Unlike our previous test program for partial rescan, now we want idle lines. We also want a stable raster, which the partial rescan test program gives us in a sort of ugly way. We’ll need to get to proper raster stabilization techniques eventually, but for now we can just modify our previous program. We’ll strip out the code that messes with the background color, and also the part that fixes the scroll.

Once we do our write at cycle 14+, we are transported to cycle 54 on that raster line. This is the raster line after our IRQ line—$77. This means our YSCROLL value is now 7, as well. We started with a YSCROLL of 3, and so this means that lines $7B through $7E will be idle. If we in fact set YSCROLL back to 3 during scanline $7B, that will not only trigger the Horizontal Screen Positioning effect, it will also fix our scroll. That’s pretty great.

Doing that is pretty simple. We’re near the end of line $77, so we want to wait approximately 3.5 scanlines worth of cycles so we’re in the middle of scanline $7b We need consistency for a stable display, but following up from the partial rescan means we have that. Accuracy is less important, so we note that 3.5 scanlines is roughly 64*3.5 = 224 cycles, and the easiest loop we can get near that is 45 cycles through our spinloop ((226-1)/5 = 45 iterations).

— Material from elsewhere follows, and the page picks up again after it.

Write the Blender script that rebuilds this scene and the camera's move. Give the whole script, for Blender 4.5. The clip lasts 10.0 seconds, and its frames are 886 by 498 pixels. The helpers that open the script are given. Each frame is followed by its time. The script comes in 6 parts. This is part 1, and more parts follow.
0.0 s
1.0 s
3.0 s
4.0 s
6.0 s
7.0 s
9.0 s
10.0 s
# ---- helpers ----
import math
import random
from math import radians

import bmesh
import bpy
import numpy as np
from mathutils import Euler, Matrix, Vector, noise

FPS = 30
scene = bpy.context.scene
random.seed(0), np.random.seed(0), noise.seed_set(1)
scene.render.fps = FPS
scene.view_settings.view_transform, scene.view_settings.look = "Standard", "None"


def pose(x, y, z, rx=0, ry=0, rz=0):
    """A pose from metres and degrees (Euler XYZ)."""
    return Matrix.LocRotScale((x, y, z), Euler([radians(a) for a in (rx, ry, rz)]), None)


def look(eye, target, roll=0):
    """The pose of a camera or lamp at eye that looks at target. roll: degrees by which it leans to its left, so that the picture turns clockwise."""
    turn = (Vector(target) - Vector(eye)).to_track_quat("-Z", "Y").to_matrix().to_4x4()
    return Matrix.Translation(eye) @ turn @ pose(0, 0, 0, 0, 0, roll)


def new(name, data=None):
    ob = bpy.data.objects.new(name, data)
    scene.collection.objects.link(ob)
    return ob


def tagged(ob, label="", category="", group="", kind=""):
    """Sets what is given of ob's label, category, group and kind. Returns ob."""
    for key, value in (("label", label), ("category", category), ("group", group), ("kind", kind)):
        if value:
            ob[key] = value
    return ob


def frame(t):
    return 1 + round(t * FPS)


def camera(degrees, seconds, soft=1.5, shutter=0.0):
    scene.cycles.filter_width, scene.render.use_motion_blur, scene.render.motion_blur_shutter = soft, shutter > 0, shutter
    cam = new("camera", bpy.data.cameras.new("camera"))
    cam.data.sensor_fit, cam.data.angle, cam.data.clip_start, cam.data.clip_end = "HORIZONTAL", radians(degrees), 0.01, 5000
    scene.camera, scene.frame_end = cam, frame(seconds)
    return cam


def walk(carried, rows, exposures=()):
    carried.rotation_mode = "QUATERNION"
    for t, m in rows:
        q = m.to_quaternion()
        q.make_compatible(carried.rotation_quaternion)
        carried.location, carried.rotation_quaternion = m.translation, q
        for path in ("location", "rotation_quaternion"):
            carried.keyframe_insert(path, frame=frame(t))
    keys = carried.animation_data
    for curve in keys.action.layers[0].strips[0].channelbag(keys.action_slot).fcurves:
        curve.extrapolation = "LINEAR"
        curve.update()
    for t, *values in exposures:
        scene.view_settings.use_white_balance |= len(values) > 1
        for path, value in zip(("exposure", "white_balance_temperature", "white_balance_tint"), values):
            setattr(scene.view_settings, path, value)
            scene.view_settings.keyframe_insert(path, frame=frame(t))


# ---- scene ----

We thus replace everything between the write on cycle 41 and the cleanup stanza with a delay loop and a single write:

        ldx     #$2d
*       dex
        bne     -
        lda     #$1b
        sta     $d011

The result, at least in emulation, is immediate and clear:

hsp

Running this on real hardware may eventually cause it to reset (as per a RUN-STOP/RESTORE), corrupt screen memory, or hang. I refer you to Lft’s 2013 demo for full details on how to tame it in the general case. We didn’t do any of that here.

Conclusion

The three test programs here are available in full source form on my Github. The three files you want are linecrunch.s, rescan.s, and hsp.s.

At this point in our journey through the secrets of the VIC-II, we’ve actually hit every “abusive” technique that was commonly used. Everything else from here on it is merely shrewd deployment of the capabilities we have been given.